L’objectif de la direction de Météo-France est de regrouper les prévisionnistes à Grenoble (pour la partie neige) et à Lyon (pour les prévisions météo sur les deux Savoie, l’Ain, le Rhône, la Loire, l’Ardèche, la Drôme et l’Isère). « Depuis 2008, explique Jérôme Lartisant, secrétaire général du Syndicat national des ingénieurs et techniciens de la météorologie Force ouvrière (SNITM FO), 800 personnes sont parties et une cinquantaine de centres ont été supprimés. D’ici 2022, la direction prévoit la suppression de 95 ETP par an, soit 475 postes au plan national.» Toutes les régions, dont la nôtre, sont concernées. La réorganisation a d’ailleurs déjà commencé.
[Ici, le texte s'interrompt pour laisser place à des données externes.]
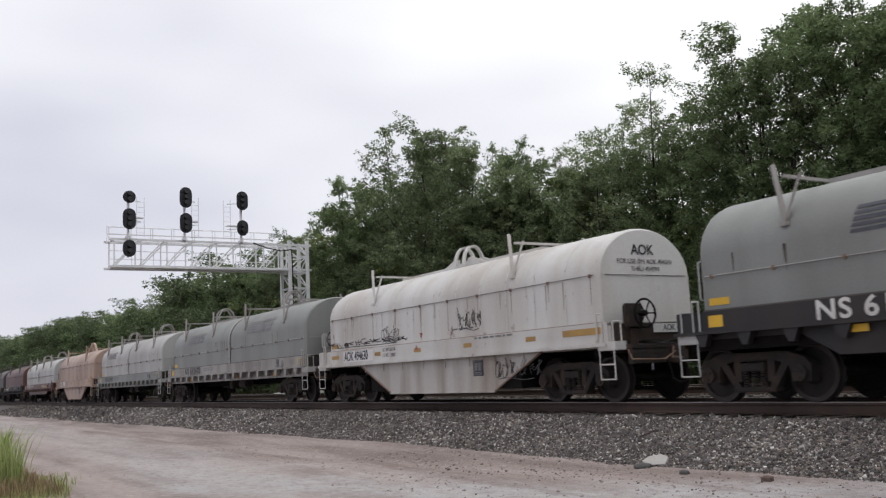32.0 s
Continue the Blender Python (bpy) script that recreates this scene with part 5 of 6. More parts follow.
aok(-139.73, -127.32, "AOK 494587", "white covered coil car with belly trough and red and black scrawls",
    lambda car, a, b: [scribble(car, a + 0.6, 1.62, 1.6, 0.75, M_spray, 1, 7), scribble(car, a + 2.9, 1.68, 1.6, 0.5, M_sprayred, 2, 7), scribble(car, a + 6.0, 1.62, 2.8, 0.5, M_sprayred, 3, 8),
                       scribble(car, a + 9.0, 1.6, 2.3, 0.75, M_spray, 4, 8), scribble(car, a + 6.0, 0.40, 1.7, 0.5, M_spray, 5, 6, surf=lambda z: -SW + 0.10)])
coil_car("brown coil car with faded blue slogan on pale frame", "slat", -154.01, -141.59, "NS 167222", [M_brown], M_lightfr, TR, lift="aframe", guide=M_brown, emb=((-5.6, 1.66, 0.44, M_dark, False),), brake=False,
         extra=several(protect("PROTECT II", 0.52, True), seam_marks, lambda car, a, b: scribble(car, 4.5, 1.80, 1.0, 0.42, M_inkwhite, 6, 4), lambda car, a, b: scribble(car, 4.6, 1.84, 0.9, 0.3, M_mauve, 66, 4, r=0.03)), ladders=M_light)
coil_car("coil car with two pale grey hoods on an oxide-brown frame", "deep", -171.95, -156.29, "CR 627629", [M_light, M_light], M_redox, TRL, split=-164.14, ink=M_inkwhite, guide=M_warm,
         emb=((-5.0, 2.40, 0.45, M_inkblack, False), (2.9, 2.40, 0.54, M_inkblack, False)), rail_mat=M_warm, brake="dark")
coil_car("cream coil car with rust-stained seams on a grey slatted frame", "slat", -186.67, -174.36, "NS 165227", [M_cream], M_warm, TR, lift="aframe", guide=M_warm, emb=((-5.5, 1.72, 0.42, M_inkblack, False),), brake=False,
         extra=lambda car, a, b: [lettering("end_mark", "NS", 0.34, M_inkdark, car, front(b + 0.012, 0.1, 2.85), "CENTER")]
         + [part("rust_run", plate(B(), [(x, 1.55), (x + 0.05, 1.55), (x + 0.06, 2.4), (x - 0.01, 2.4)], -HW - 0.006), M_tan, car, "rust stain below a guide foot") for x in (-3.1, -0.6, 2.9, 3.05)])
coil_car("coil car with two pale grey hoods on a dark brown frame", "deep", -203.46, -189.41, "NS 169760", [M_light, M_light], M_redox, TRD, split=-196.51, ink=M_inkwhite, guide=M_warm,
         emb=((-4.9, 2.36, 0.38, M_inkdark, False), (1.5, 2.38, 0.44, M_inkdark, False)), brake="dark")
coil_car("dark brown coil car with two hoods on a black frame", "deep", -220.04, -205.93, "NS 169942", [M_dark, M_dark], M_blackfr, TRD, split=-212.93, ink=M_inkwhite, guide=M_dark,
         emb=((-4.6, 1.86, 0.29, M_inkwhite, False), (2.7, 1.90, 0.42, M_inkwhite, False)),
         extra=lambda car, a, b: [end_emblem(car, b, 2.9, "", M_inkwhite)] + [part("notice", plate(B(), [(x, 1.9), (x + w, 1.9), (x + w, 2.18), (x, 2.18)], -HW - 0.006), M_yellow, car, "yellow notice with lines too small to read") for x, w in ((-1.75, 0.9), (5.3, 1.1))], brake=False)
coil_car("weathered warm grey coil car with emblem at one end", "slat", -235.02, -222.58, "NS 163974", [M_warm], M_warm, TR, emb=((-5.3, 1.68, 0.42, M_inkblack, True),), extra=lambda car, a, b: end_emblem(car, b, 2.95, "CS30"), end_rail=True, guide=M_warm)
coil_car("weathered warm grey coil car with a bent end rail", "slat", -249.69, -237.27, "NS 164031", [M_warm], M_warm, TR, emb=((-5.2, 1.70, 0.42, M_inkblack, True),), extra=lambda car, a, b: end_emblem(car, b, 2.95, "CS30"), end_rail=True, guide=M_warm)


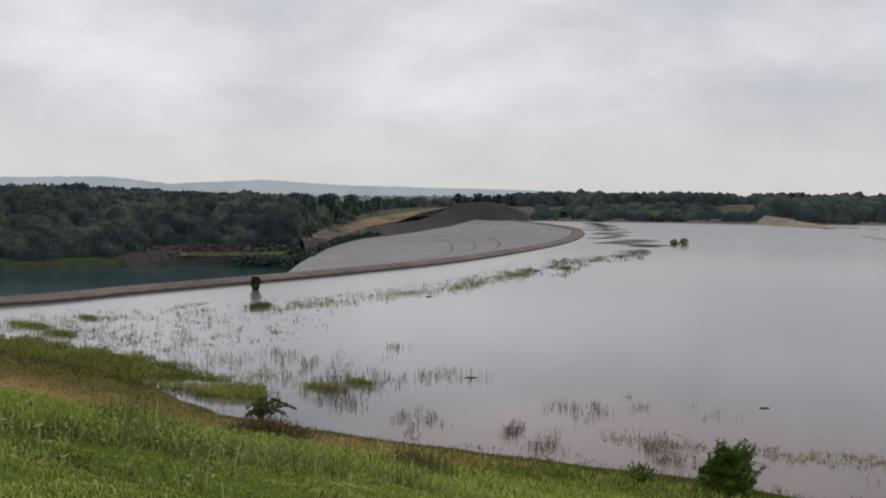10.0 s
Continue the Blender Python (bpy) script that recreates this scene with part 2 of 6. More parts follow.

«Depuis octobre 2016, précise Serge Taboulot, représentant FO au conseil d’administration de Météo-France, les quatre centres des Alpes du Nord n’en font qu’un, dont la direction est à Grenoble. » Bourg, Chamonix, Chambéry et Grenoble ont fusionné. Un mouvement qui a occasionné la fermeture du site chambérien. «Parallèlement, on a subi une baisse d’effectifs de près de la moitié : nous étions plus de 30 il y a 3 ans, contre 16 aujourd’hui», poursuit le syndicaliste. Météo-France n’a même pas eu besoin de licencier, seuls les départs en retraite n’ont pas été remplacés. «La moyenne d’âge du personnel est de 54 ans…»
Localement, c’est à Bourg-Saint-Maurice que les effets de ces non-remplacements se feront sentir le plus vite. Dès la fin de l’année, Patrice Adde, référent du bureau, devrait faire valoir ses droits à la retraite. Ses collègues se retrouveront alors à trois pour faire des prévisions météo et nivologiques sept jours sur sept. Et en 2022, quand tout le monde sera retraité, le bureau n’aura plus qu’à fermer ses portes.
Expertise de terrain
La situation est identique à Chamonix, même si l’échéance de fermeture est retardée de deux ans au vu de l’âge des cinq spécialistes. « Si nos bureaux sont fermés, prévient Patrice Adde, on va perdre une partie des connaissances locales très fines qu’on a actuellement et qui ne s’acquièrent pas par la lecture de documents, mais par l’expérience. Ce sera plus délicat de réaliser des prévisions depuis Grenoble. Et puis, comment continuer à aller deux fois par semaine sur le terrain depuis Grenoble ? » Des sorties précieuses tant pour les pisteurs-secouristes des stations que Météo-France forme aux relevés, que pour les ingénieurs et techniciens eux-mêmes qui gardent ainsi un pied dans la neige bien concrète.
« Je crains qu’à l’avenir, avec cette restructuration, il y ait plus d’accidents en montagne, lâche Gilles Rion, météorologue et nivologue à Chamonix. Dans ma vie, j’ai sauvé plein de gens, mais je ne sais pas qui… En revanche, je sais aussi qu’une mauvaise prévision peut avoir de graves conséquences. »
En montagne, la prévision météo n’est pas simplement vouée à savoir si on prend son parapluie le matin avant de partir. Elle sert plutôt à savoir si l’on doit partir ou pas.
Une aide précieuse pour tous
Des stations qui veulent savoir quelles jonctions ouvrir en fonction du travail des vents, qui veulent connaître la limite pluie-neige ou les températures pour prévoir la fabrication de neige arti cielle, qui hésitent à envoyer les équipes de damage trop tôt, qui doivent sécuriser les pistes via des déclenchements préventifs… Des agriculteurs soucieux de connaître les conditions pour emmontagner ou démontagner, pour couper les foins… Des entreprises du BTP qui travaillent en extérieur. Les services d’entretien des routes et de déneigement sur les dents en hiver. Les guides et autres professionnels de la montagne et du tourisme dont l’activité est conditionnée par la météo. Et les élus des zones de montagne, responsables de la sécurité sur leur territoire. Tous ont besoin de prévisions locales précises. « Nos départements sont à 200 % météo-dépendants », conclut Patrice Adde, référent du bureau de Bourg-Saint-Maurice.